Written instruction =>
Once the pictures are set aside, transcribe the remaining data exactly.

Information supplied =>
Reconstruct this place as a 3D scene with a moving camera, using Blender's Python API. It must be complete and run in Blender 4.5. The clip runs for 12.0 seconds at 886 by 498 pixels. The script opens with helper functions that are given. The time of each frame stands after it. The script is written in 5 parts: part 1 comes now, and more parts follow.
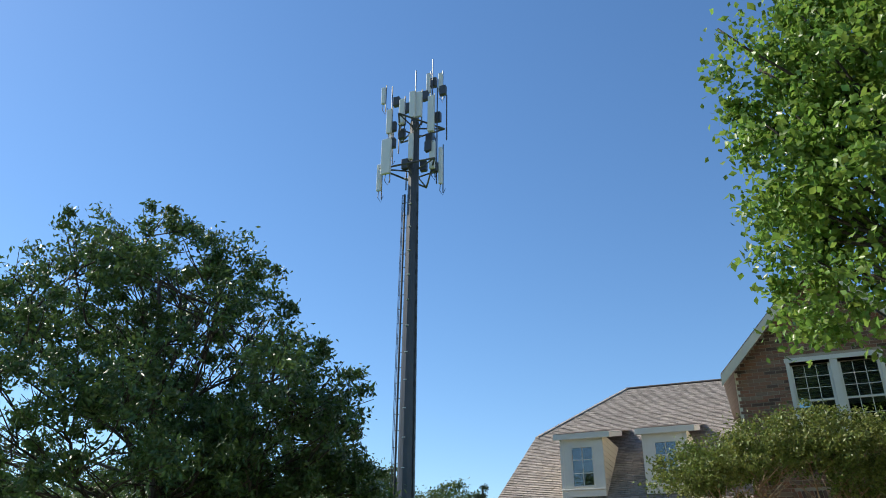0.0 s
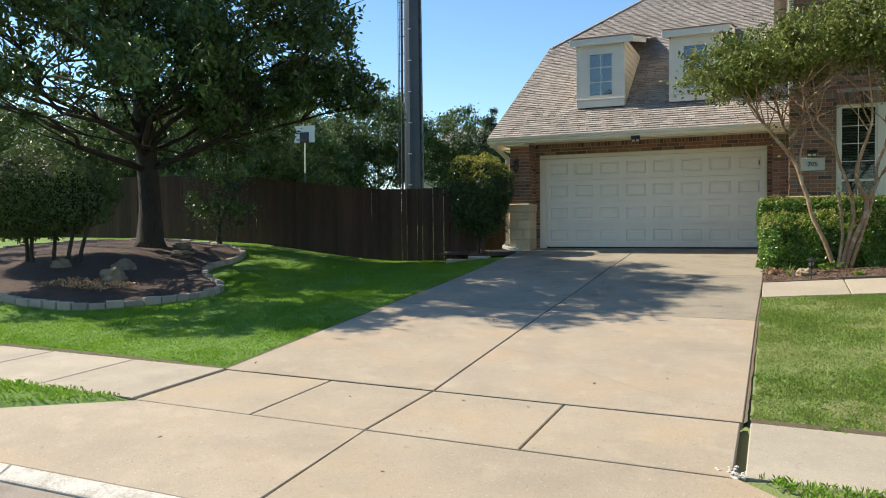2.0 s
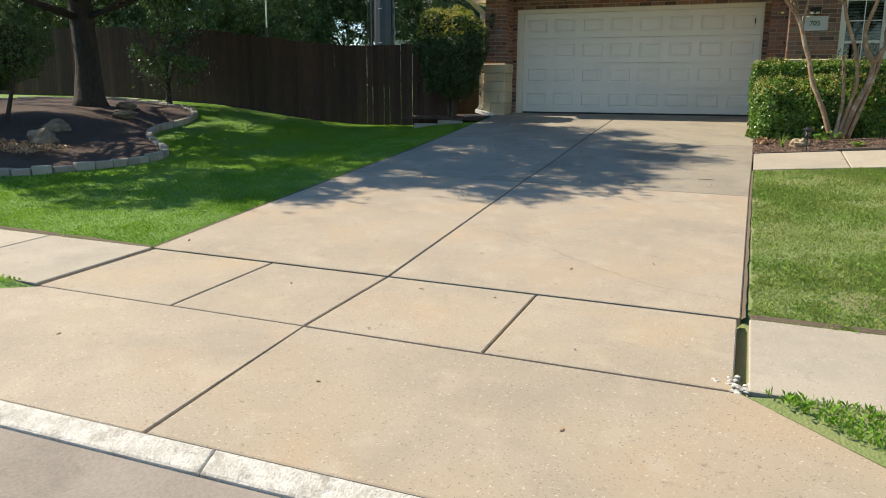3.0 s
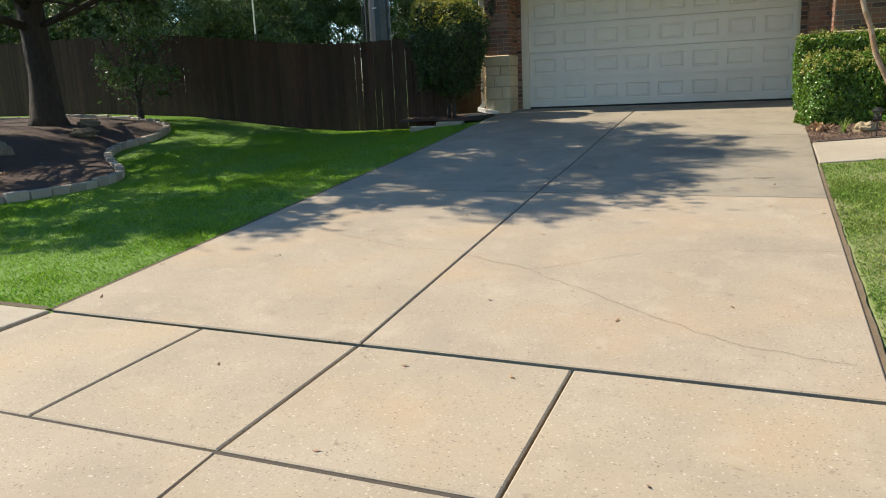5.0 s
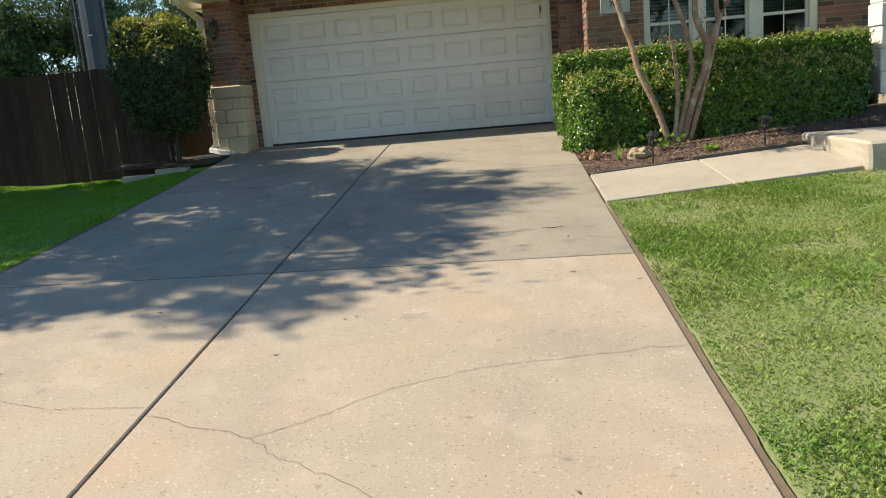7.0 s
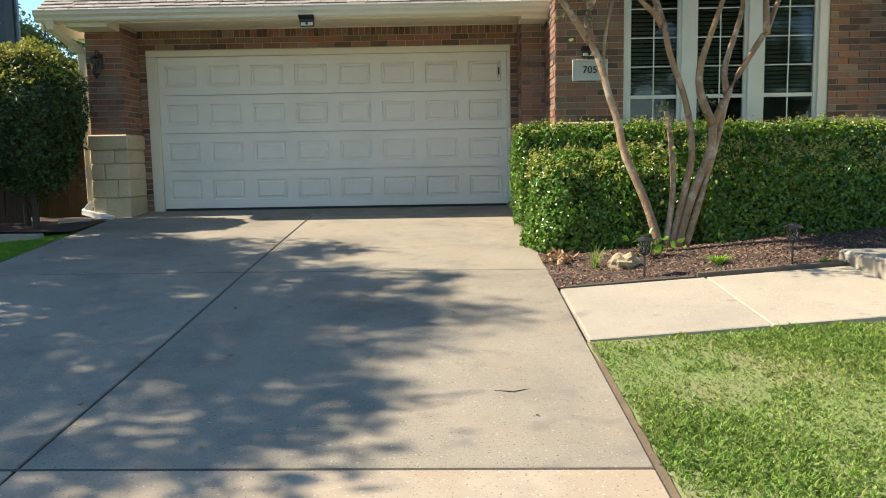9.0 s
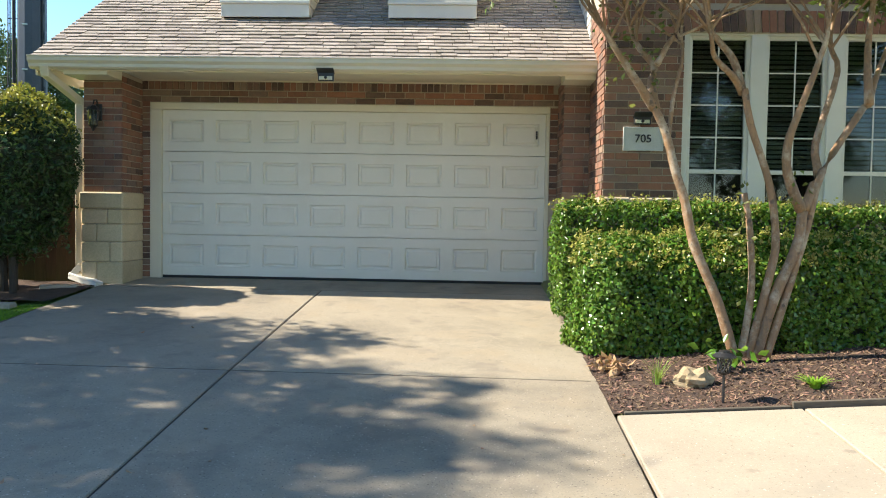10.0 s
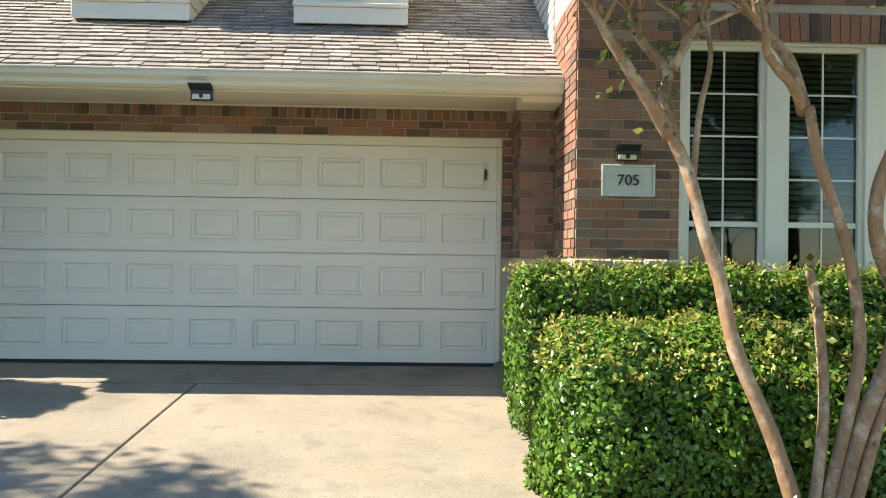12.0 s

Result of this exercise =>
Reconstruct this place as a 3D scene with a moving camera, using Blender's Python API. It must be complete and run in Blender 4.5. The clip runs for 12.0 seconds at 886 by 498 pixels. The script opens with helper functions that are given. The time of each frame stands after it. The script is written in 5 parts: part 1 comes now, and more parts follow.
0.0 s
2.0 s
3.0 s
5.0 s
7.0 s
9.0 s
10.0 s
12.0 s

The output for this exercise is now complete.